Da oggi, il sito dell’IHD di Istanbul risulta bloccato.
19 novembre 2012 – incontro con la Tayad
Incontriamo i rappresentanti della Tayad nella loro sede, nel quartiere di Sisli, ad Istanbul.
Tayad, l’associazione dei detenuti politici della sinistra turca, è stata la prima associazione nata nel 1986, dopo il colpo di stato militare dell’80.
Ci raccontano degli scioperi della fame organizzati nelle carceri negli anni passati.
Ci parlano delle dure condizioni di isolamento delle carceri di tipo F.
“Ultimamente – ci dicono – le direzioni carcerarie negano ai detenuti che finiscono di scontare la loro pena, la libertà. Utilizzano sempre nuovi pretesti, s’inventano sciocchezze, per prolungare la loro detenzione.
L’obiettivo è quello di aggravare l’isolamento, determinare in loro rassegnazione e prostazione”.
Domandiamo cosa ne pensano dello sciopero della fame organizzato dai detenuti politici kurdi.
“ E’ la prima volta che questo succede – ci dicono – Oggi è cambiato tutto. Loro hanno ragione, le loro richieste sono legittime, anche se i risultati non sono soddisfacenti: possono esercitare il diritto alla difesa in kurdo, solo nel corso dell’ultima udienza; inoltre, qualsiasi cittadino potrebbe impugnare questa legge con la motivazione che un cittadino turco non può difendersi in altra lingua che non sia il turco e, per questa via, potrebbe chiedere l’abolizione della legge perché contraria all’attuale Costituzione turca”.
Infine, ci manifestano il loro pessimismo sulla possibilità della ricerca, in Turchia, di una soluzione democratica, alla questione kurda.
20 novembre – partecipazione al presidio organizzato dalla sinistra turca davanti all’Università di Istanbul
Davanti all’Università di Istanbul, abbiamo incontrato il gruppo di studenti della sinistra turca che aveva organizzato un presidio permanente con digiuno, per rivendicare il diritto all’istruzione gratuita e la liberazione dei compagni arrestati.
Pochi cartelli appesi alle inferriate, la tenda che avevano innalzato, è stata smontata dalla polizia; anzi, ogni volta che la tenda veniva montata, la polizia interveniva caricando e lanciando gas lacrimogeni, un particolare tipo di gas, urticante e appiccicoso sulla pelle, in grado di provocare scottature sul corpo che duravano giorni.

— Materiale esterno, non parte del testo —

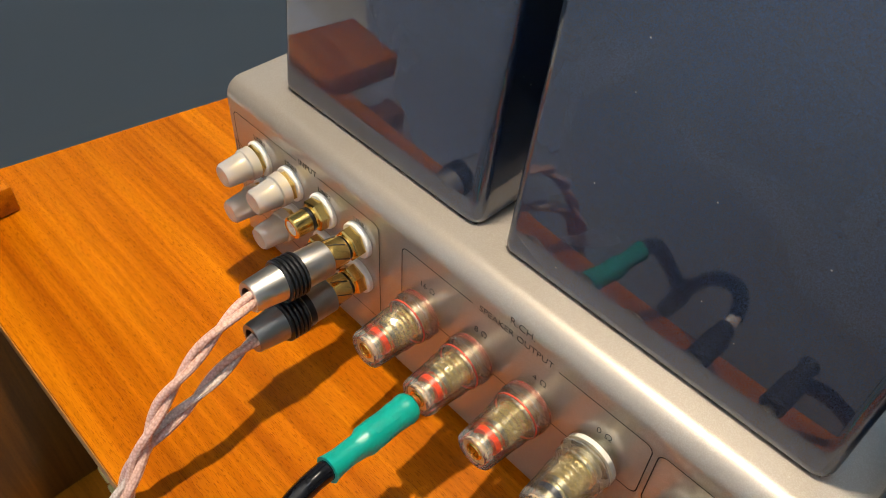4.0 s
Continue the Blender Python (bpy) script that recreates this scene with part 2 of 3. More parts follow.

Un totale di 10 cariche in 7 giorni!
Alle 12.00, hanno tenuto una conferenza stampa, hanno fatto un sit-in urlando slogan e cantando canzoni, hanno simbolicamente montato una tenda e innalzato uno striscione, poi, dopo le 14.00, il presidio si è sciolto perché era stato deciso un concentramento davanti al carcere dove stavano rinchiusi i compagni arrestati.
Non mancava, un imponente schieramento di polizia in tenuta antisommossa, che però non è intervenuta.